High-signal use cases

Website rebuilds from screenshots, videos, and live pages
UI modernization (old site to modern layout)
Visual QA (spot UI issues and propose diffs)
Client report automation (slides + docs generated from data and notes)
Internal knowledge workflows (dense doc reasoning plus clean outputs)

The workflow that prints

Client gives visuals and messy context
K2.5 drafts UI + structure
Your team reviews diffs and brand constraints
Agent iterates with tool workflows
Deliver real artifacts (site, deck, doc, sheet)

That’s a pipeline, not a prompt.

Deployment options that matter

K2.5 is usable in multiple places:

directly on kimi.com (fast testing)
via API for integration into your stack
self-host or run in controlled infrastructure if you need tighter governance

This makes it realistic for agencies that handle client data and need control beyond “trust the SaaS.”

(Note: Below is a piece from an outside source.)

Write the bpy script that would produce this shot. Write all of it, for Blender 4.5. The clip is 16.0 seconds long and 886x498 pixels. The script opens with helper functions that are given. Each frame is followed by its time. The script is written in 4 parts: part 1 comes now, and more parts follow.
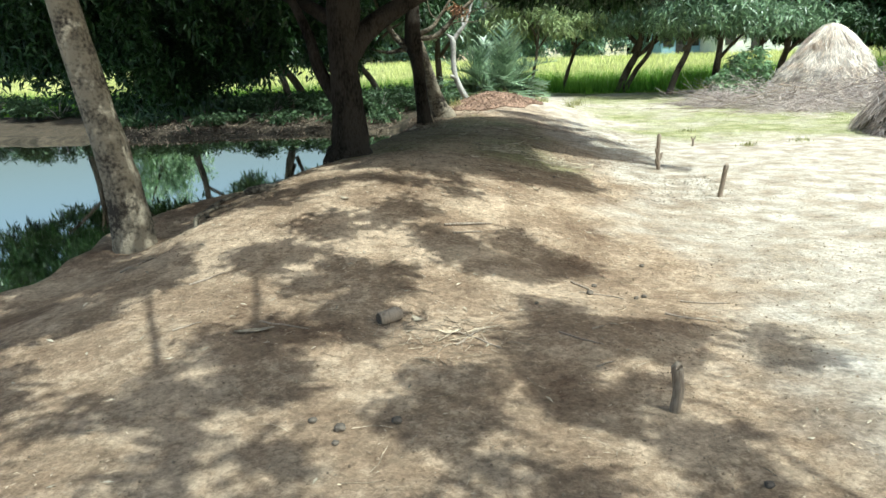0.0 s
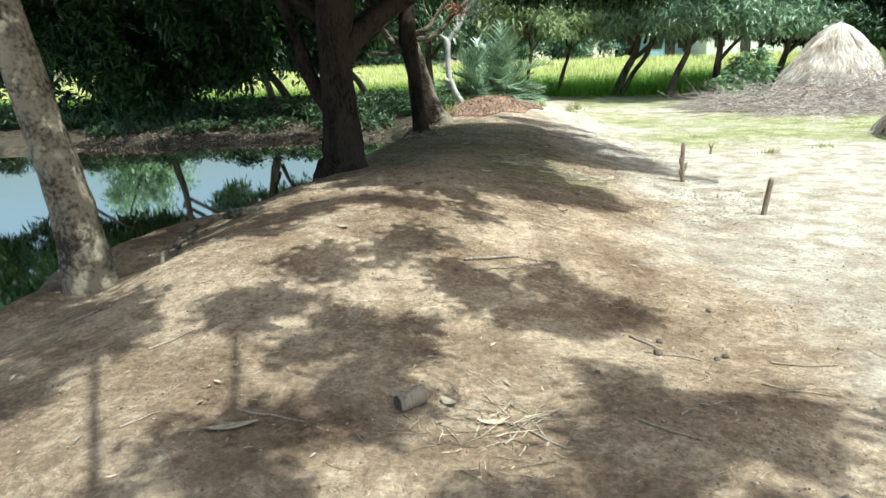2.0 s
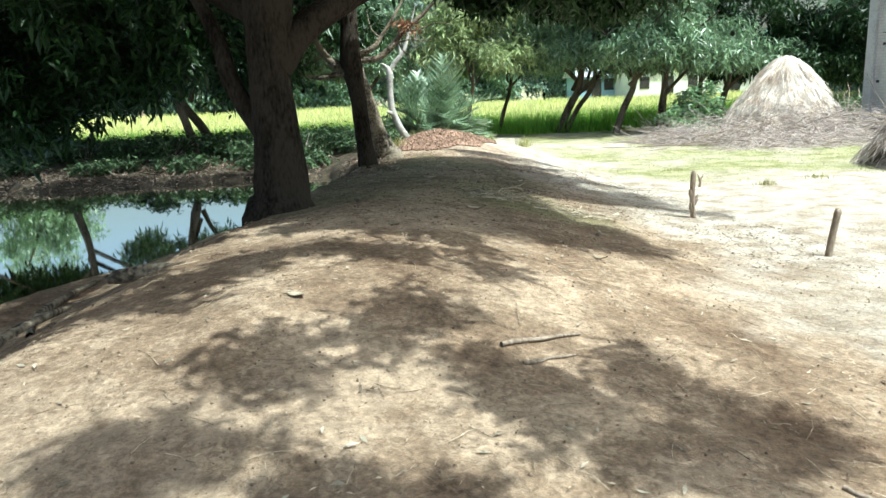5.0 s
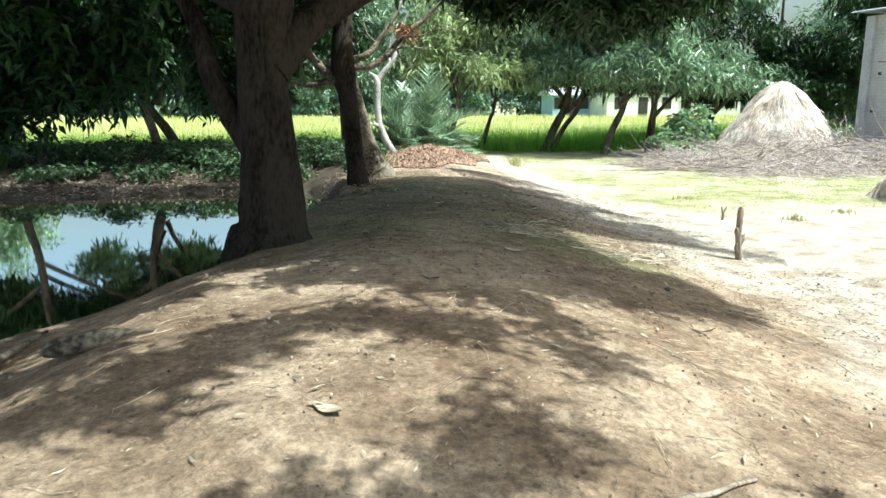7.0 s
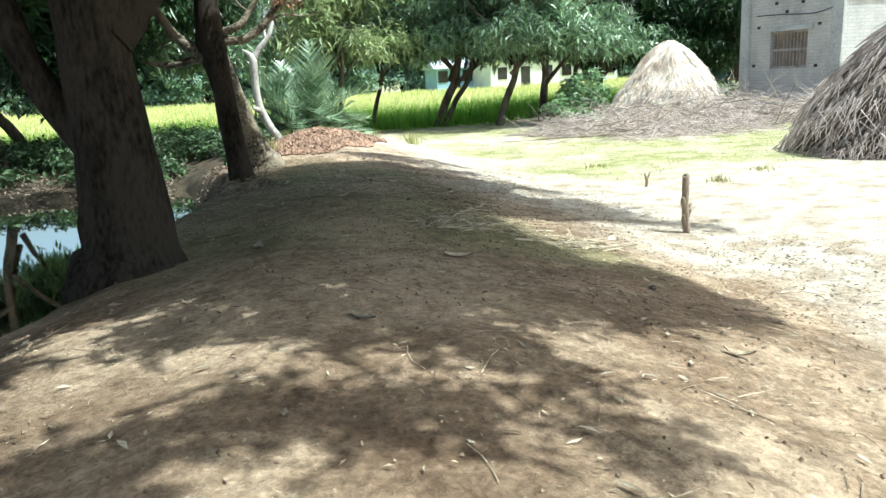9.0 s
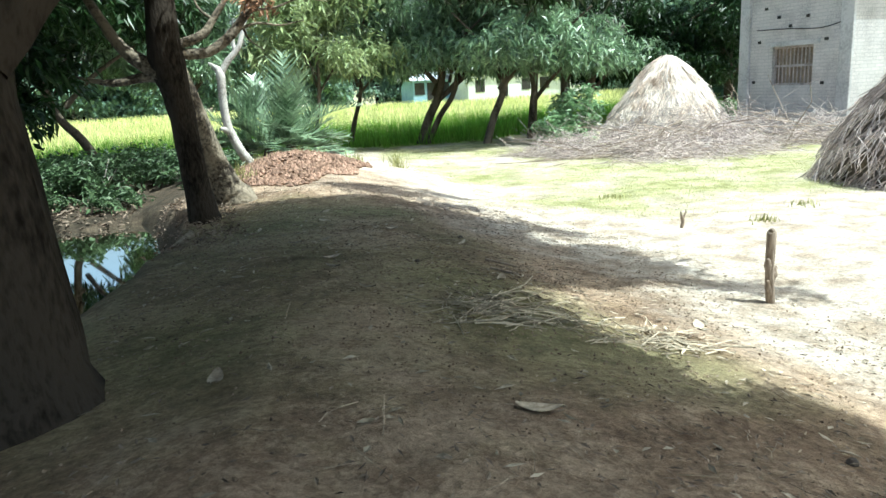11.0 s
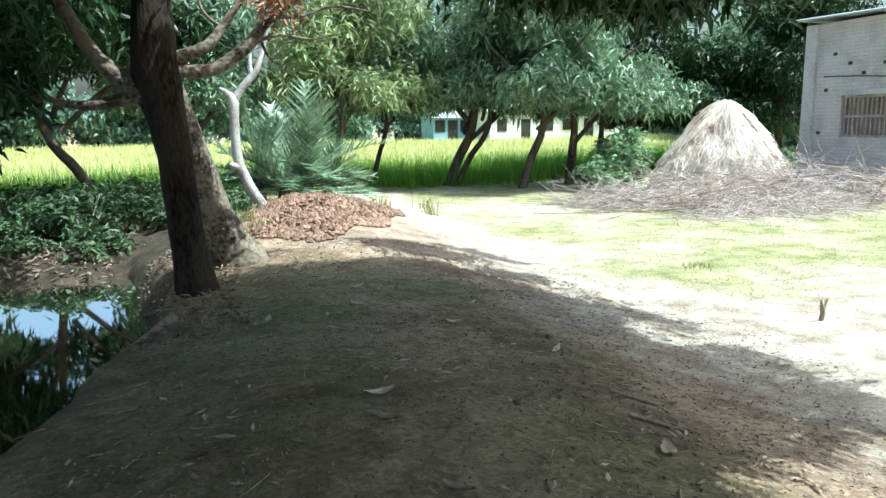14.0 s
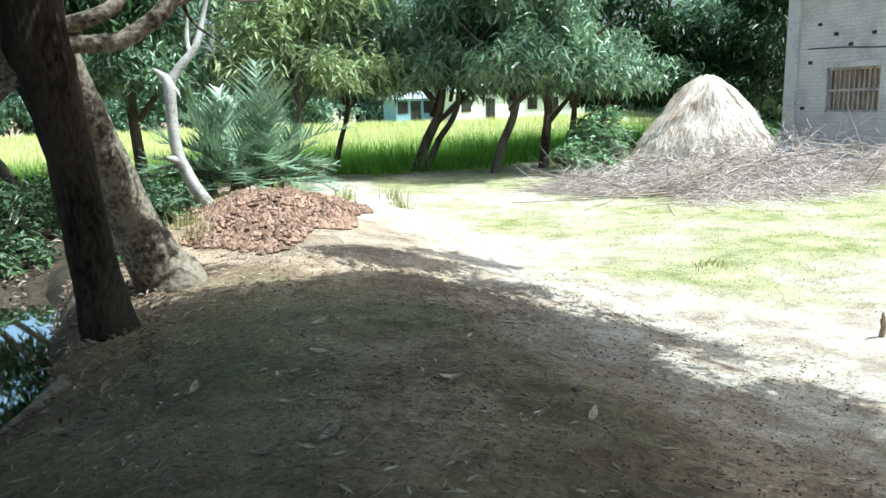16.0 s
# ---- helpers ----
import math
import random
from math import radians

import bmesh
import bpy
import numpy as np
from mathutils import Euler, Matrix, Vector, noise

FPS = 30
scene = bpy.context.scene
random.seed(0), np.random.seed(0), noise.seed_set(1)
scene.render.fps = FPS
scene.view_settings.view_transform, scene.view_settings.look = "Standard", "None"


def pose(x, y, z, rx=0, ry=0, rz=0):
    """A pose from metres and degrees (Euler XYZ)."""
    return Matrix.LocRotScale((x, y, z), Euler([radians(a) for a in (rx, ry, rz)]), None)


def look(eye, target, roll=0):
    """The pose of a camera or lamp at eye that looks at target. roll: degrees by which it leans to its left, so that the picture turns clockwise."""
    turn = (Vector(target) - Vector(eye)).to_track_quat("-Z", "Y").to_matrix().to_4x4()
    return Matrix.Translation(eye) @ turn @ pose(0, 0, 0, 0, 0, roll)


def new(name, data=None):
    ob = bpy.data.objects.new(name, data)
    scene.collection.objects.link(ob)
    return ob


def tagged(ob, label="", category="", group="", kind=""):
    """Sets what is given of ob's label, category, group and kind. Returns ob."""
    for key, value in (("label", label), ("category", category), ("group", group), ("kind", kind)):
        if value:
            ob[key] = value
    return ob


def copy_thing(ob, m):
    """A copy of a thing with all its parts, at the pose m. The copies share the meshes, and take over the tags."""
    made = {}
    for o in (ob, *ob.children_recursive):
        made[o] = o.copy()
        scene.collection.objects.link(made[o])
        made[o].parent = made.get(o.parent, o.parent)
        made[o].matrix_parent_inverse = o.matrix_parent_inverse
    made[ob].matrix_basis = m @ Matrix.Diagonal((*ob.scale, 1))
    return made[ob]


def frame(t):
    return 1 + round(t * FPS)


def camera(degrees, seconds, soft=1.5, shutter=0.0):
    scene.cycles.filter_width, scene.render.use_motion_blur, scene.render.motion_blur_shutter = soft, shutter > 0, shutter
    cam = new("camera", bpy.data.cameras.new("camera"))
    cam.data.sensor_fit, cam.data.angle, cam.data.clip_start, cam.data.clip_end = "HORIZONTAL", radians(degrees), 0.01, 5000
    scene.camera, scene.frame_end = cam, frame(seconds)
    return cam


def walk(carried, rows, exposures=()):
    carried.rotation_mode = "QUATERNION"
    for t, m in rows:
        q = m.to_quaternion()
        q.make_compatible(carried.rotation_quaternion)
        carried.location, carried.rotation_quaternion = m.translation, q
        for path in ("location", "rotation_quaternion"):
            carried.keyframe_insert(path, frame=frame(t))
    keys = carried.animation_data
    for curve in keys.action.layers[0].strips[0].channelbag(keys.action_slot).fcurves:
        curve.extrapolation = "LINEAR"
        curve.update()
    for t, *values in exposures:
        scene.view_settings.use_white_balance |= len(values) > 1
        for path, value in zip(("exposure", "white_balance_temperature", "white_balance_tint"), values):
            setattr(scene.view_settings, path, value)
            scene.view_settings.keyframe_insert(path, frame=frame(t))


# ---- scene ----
cam = camera(63.9, 16.0)
PATH = [
    (0, (0.185, -0.232, 1.608), (0.111, 1.687, 1.05), -2.2),
    (0.5, (0.079, 0.047, 1.593), (-0.039, 1.965, 1.039), -0.8),
    (1, (0.024, 0.281, 1.649), (-0.119, 2.187, 1.06), -2.3),
    (1.5, (-0.028, 0.565, 1.576), (-0.095, 2.474, 0.983), -2.8),
    (2, (-0.074, 0.807, 1.577), (-0.109, 2.729, 1.026), -2.4),
    (2.5, (-0.139, 1.091, 1.472), (-0.078, 3.007, 0.902), -1.2),
    (3, (-0.254, 1.388, 1.401), (-0.04, 3.312, 0.9), -1.5),
    (3.5, (-0.333, 1.661, 1.367), (-0.125, 3.58, 0.843), -0.5),
    (4, (-0.41, 1.923, 1.284), (-0.201, 3.852, 0.796), -1.3),
    (4.2, (-0.413, 2.084, 1.217), (-0.27, 4.022, 0.744), -1.7),
    (6.3, (-0.762, 3.494, 1.239), (-0.505, 5.432, 0.814), -3.2),
    (6.5, (-0.797, 3.614, 1.255), (-0.519, 5.549, 0.831), -2.3),
    (7, (-0.832, 3.854, 1.235), (-0.56, 5.793, 0.827), -0.2),
    (7.5, (-0.861, 4.19, 1.25), (-0.545, 6.119, 0.824), -0.7),
    (8, (-0.848, 4.385, 1.232), (-0.414, 6.289, 0.8), -1.5),
    (8.2, (-0.85, 4.507, 1.216), (-0.369, 6.399, 0.783), -1.7),
    (10.5, (-0.665, 5.992, 1.138), (-0.078, 7.826, 0.597), -3.7),
    (11, (-0.656, 6.485, 1.289), (-0.026, 8.329, 0.838), -3.0),
    (11.5, (-0.574, 7.06, 1.262), (-0.063, 8.963, 0.915), -4.4),
    (12, (-0.575, 7.217, 1.263), (-0.073, 9.125, 0.934), -4.0),
    (12.5, (-0.594, 7.327, 1.355), (-0.074, 9.227, 1.011), -5.5),
    (13, (-0.554, 7.642, 1.319), (0.01, 9.529, 0.967), -4.2),
    (13.5, (-0.503, 8.084, 1.317), (0.113, 9.954, 0.964), -1.9),
    (14, (-0.481, 8.38, 1.3), (0.132, 10.251, 0.95), -0.9),
    (14.5, (-0.46, 8.609, 1.341), (0.152, 10.466, 0.921), -3.1),
    (15, (-0.388, 8.9, 1.341), (0.302, 10.73, 0.924), -3.8),
    (15.5, (-0.254, 9.297, 1.338), (0.46, 11.126, 0.959), -2.9),
    (16, (-0.213, 9.546, 1.319), (0.488, 11.375, 0.915), -1.9),
]
walk(cam, [(t, look(eye, target, roll)) for t, eye, target, roll in PATH],
     [(0, 0.42, 5620, -5), (4, 0.62, 5550, -4), (8, 0.82, 5580, -4), (11, 0.82, 5500, -4), (13, 0.82, 5300, -3), (16, 0.8, 5300, -3)])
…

Where it wins, and where it can still hurt you

Wins

visual-to-code speed
parallelism for long tasks
artifact output that clients understand
open ecosystem benefits for custom tooling

Watchouts

you still need approval gates for risky actions
you still need testing, because “agent wrote it” is not a quality standard
you need clear constraints, because visual generation can drift stylistically without guardrails

The model is powerful. Power without controls is how people end up writing apology emails.

Kimi K2.5 is a strong signal that open, multimodal, agentic systems are becoming practical for real delivery: visual input in, shippable output out, with swarm parallelism to keep long tasks from turning into slow-motion failure.